She grew up with a curse of being ‘unusual,’ and something was wrong inside her.
Her Mom is an English teacher for 6 to 18-year-old students. Her Dad is a professor in Vietnamese Culture and Language studies. So, she was gifted with the ability to speak, read, and write quite early.
When she was 7 years old, her Mom brought her into an English tutor class with other elder kids at their house. And there was one kid who always teased her about her chubby body but she never responded to him. Then one day, he was scolded by her Mom for not doing homework while he could barely catch up with the class. So, she took the chance and whispered to him, ‘You are the laziest and most stupid boy in the class’. Immediately, in return, he punched her straight in the face, in front of her Mom. It was humiliated and painful.
Since then, she tried to keep silence and be a good girl. She avoided people for fear that someday, she would get mad and hurt people with her words. She buried the ‘unusual’ feeling deep down in her heart.
18 years later, in 2011, she became a friendly and smiley girl who was a top scorer in Ho Chi Minh City’s school for the gifted. She was the family’s pride and the class’s loving academic leader. But ironically, her mental life was nothing better than a stack of dirty clothes covered by colorful wrap and stickers.
She was jittery about making mistakes. She did not know what she could be truly good at. She did not know what could really hook her on. Nothing would excite her or move her.
In 2012, she came across AIESEC – an international, youth-run organization that provides young people with leadership development, cross-cultural internships, and global volunteer exchange experiences. She landed in the External Relations Team, whose responsibility was to work with Vietnam’s big companies like a salesperson for the internships that needed foreigners. It was the first time she experienced her true power in using languages: telling stories to inspire possibilities rather than to attack.
She grew with AIESEC so much that she firmly determined to pursue her Bachelor’s degree in Commerce, major in Marketing at the University of Wollongong, Australia.
And in every marketing subject, she always felt a strike of lighting to her body. One day, it was about the magic of apply colors to change consumer behaviors. Other days, it was about crafting a brand message that hits the consumer’s mind. And above all, she felt a sense of passion in creating a product to solve one’s problem and improve our quality of life. She was ready to change the world. She was prepared to come back all in!

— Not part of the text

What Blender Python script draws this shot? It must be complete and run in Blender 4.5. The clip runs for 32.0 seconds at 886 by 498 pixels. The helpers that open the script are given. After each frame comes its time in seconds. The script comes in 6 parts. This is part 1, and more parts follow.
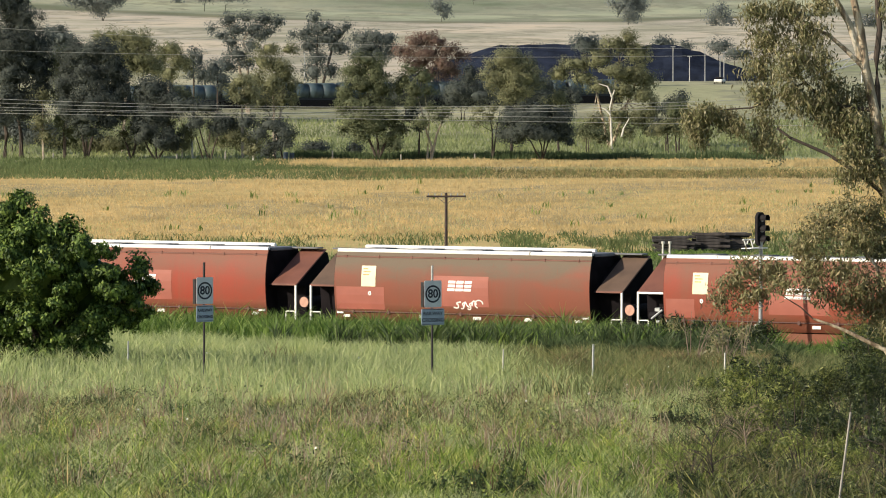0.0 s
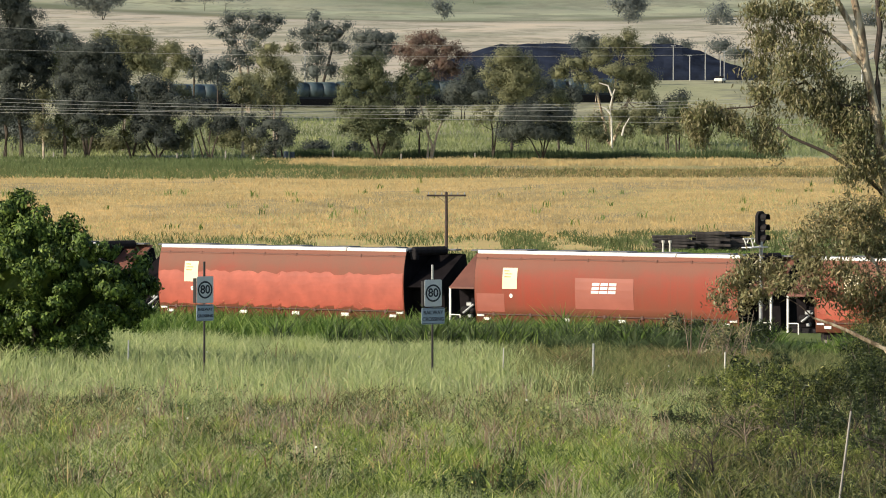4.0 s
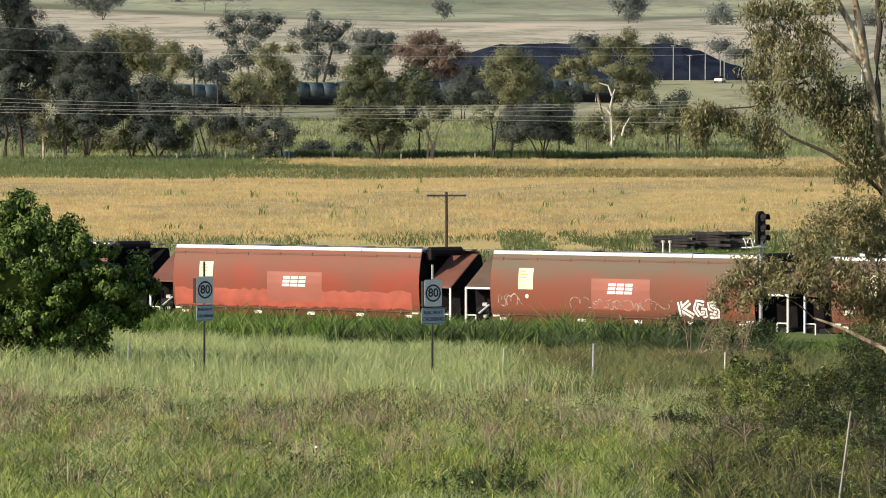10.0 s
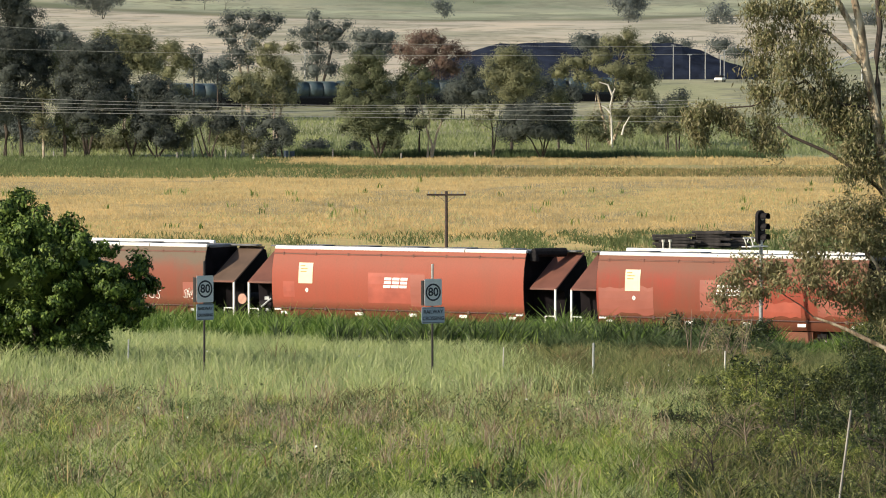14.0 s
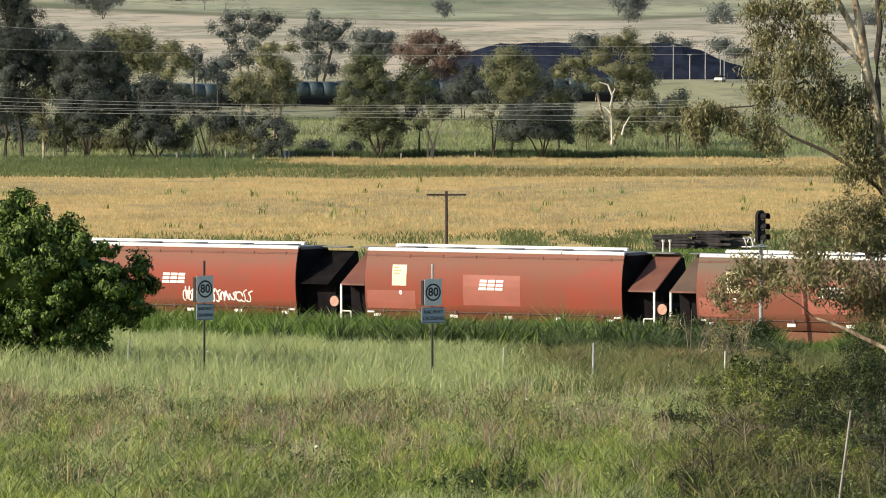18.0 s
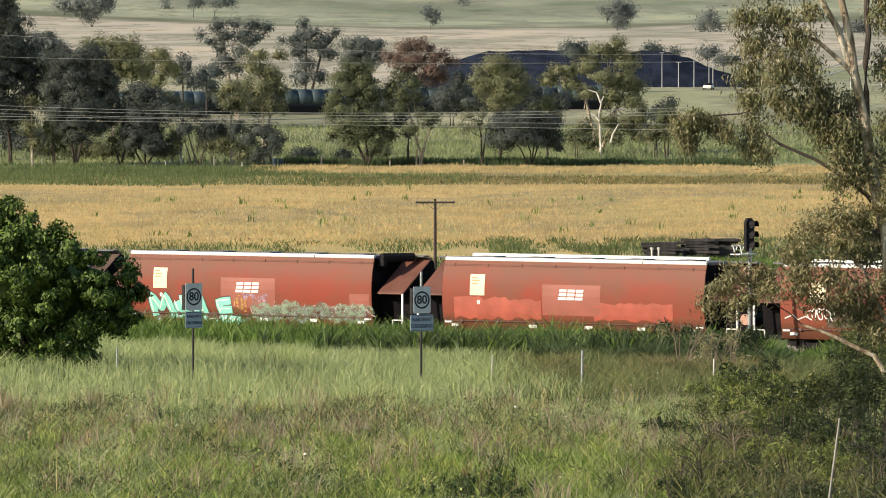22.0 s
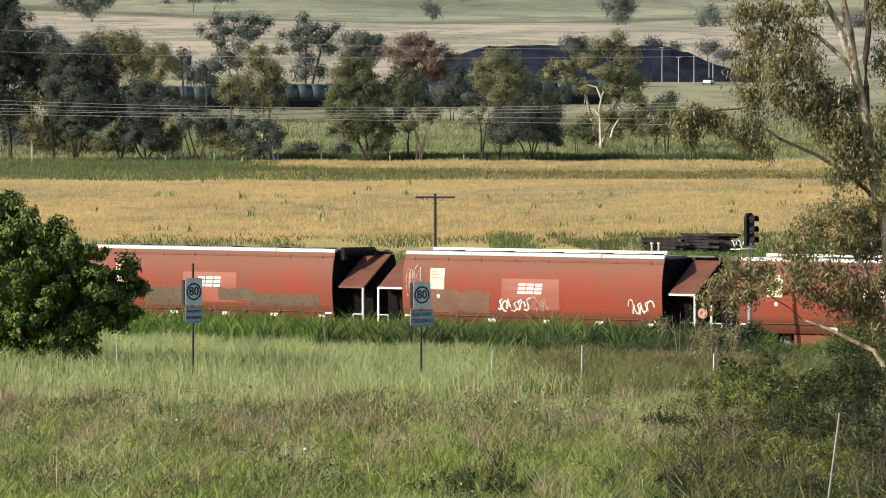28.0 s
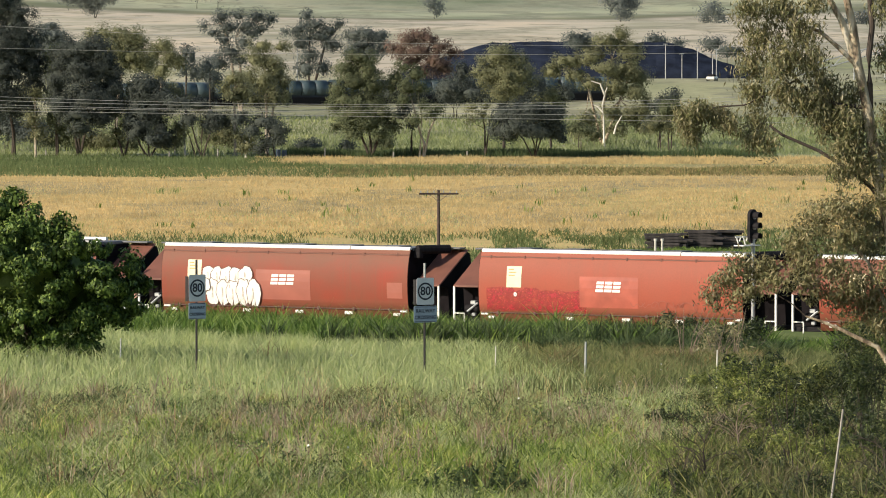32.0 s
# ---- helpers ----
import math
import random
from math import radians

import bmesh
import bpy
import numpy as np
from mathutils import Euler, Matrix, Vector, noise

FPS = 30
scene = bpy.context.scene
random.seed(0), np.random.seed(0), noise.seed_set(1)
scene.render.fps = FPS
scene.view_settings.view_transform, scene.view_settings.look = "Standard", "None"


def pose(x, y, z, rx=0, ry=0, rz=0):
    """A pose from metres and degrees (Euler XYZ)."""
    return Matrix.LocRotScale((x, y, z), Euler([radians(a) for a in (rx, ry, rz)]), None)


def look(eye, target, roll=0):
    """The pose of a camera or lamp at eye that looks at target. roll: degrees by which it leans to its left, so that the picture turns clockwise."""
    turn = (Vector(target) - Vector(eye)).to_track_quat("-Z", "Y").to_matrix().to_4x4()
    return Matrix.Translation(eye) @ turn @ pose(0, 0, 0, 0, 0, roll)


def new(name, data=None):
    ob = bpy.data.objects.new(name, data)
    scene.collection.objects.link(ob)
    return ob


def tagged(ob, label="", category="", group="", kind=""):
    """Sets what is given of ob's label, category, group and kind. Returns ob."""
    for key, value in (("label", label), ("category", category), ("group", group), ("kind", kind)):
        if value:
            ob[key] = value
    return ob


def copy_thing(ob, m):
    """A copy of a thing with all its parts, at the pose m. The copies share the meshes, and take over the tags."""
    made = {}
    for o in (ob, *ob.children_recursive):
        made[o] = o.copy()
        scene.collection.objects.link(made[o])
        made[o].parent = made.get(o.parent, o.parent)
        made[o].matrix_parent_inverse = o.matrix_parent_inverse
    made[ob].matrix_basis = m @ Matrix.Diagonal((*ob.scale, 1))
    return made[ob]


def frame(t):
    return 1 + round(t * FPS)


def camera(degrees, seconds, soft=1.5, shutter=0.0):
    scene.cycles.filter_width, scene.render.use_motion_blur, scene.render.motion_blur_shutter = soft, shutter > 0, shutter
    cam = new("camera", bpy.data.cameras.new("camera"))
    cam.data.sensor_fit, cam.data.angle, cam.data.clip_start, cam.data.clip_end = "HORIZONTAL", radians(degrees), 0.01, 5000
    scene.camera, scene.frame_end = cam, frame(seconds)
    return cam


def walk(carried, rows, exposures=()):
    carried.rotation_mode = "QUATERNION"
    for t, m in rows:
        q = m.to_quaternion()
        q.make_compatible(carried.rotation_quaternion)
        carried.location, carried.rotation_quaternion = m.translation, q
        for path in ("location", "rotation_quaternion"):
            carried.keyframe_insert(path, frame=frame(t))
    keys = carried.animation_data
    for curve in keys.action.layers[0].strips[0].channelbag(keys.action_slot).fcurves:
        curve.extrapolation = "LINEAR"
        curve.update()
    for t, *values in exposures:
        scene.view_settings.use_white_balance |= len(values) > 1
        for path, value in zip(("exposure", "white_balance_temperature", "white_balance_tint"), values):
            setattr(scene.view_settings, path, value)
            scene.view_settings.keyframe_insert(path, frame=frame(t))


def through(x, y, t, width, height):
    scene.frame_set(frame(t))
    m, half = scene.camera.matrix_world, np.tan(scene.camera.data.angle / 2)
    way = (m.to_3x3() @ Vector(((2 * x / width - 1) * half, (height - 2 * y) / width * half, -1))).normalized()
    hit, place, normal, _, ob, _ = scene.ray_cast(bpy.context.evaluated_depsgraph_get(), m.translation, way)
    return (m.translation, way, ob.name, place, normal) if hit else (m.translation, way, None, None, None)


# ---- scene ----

But the reality was like a furious dog who ran after her to sink his teeth to her thigh and pulled her down to the ground. She stumbled at her first-and-only official job when came back to Vietnam in 2018.
As a Product Marketing Officer, she handled 3 product lines with more than 20 SKUs and numerous product concepts to be deployed. Her learning curve was growing vertically while her disappointment also moved vertically, downward.
She moved from creating languages of possibilities to reading numbers for certainty. Market share, margin, COGS, EXW, MOQ, and hundreds of metrics that she tried to avoid back in university. There were no footprints of human beings’ experience, neither customers nor employees. It was the sales-driven culture that she didn’t feel belong.
Then in 2019, she was contacted by Mekong Capital for the Corporate Communications Executive position. It shocked her when being told by Chris Freund, the founder, that her roles in this job were both the internal Story Telling leader and the external PR person. The internal role was equally important to PR in the short term and strategically more important than PR in the long term.
And this experience led her to experience, once again, her ‘unusual’ gut.
It was the first time that she saw storytelling was not just used to generate sales.
It was the first time that she embraced storytelling as transformational rather than transactional power.
It was the first time that she could express herself through languages and use it as her power source.
And fourthly, she felt proud leading 30+ storytelling coaching sessions for 20+ internal team members in each call. From interviewing our Partners and Investment Team being Vision Driven Investing to Functional team being our Core Values to deliver breakthrough results, she had the opportunity to discover what it takes to construct reality through the lens of storytelling and creativity. Reflecting on the journey from ideation to a complete story, she always felt a sense of ultimate fulfilment and happiness.
She is still being an ‘unusual’. However, she is happy every day to be that ‘unusual’ person to cause the team to create more ‘unusual’ results for our Investee and Vietnam’s futures.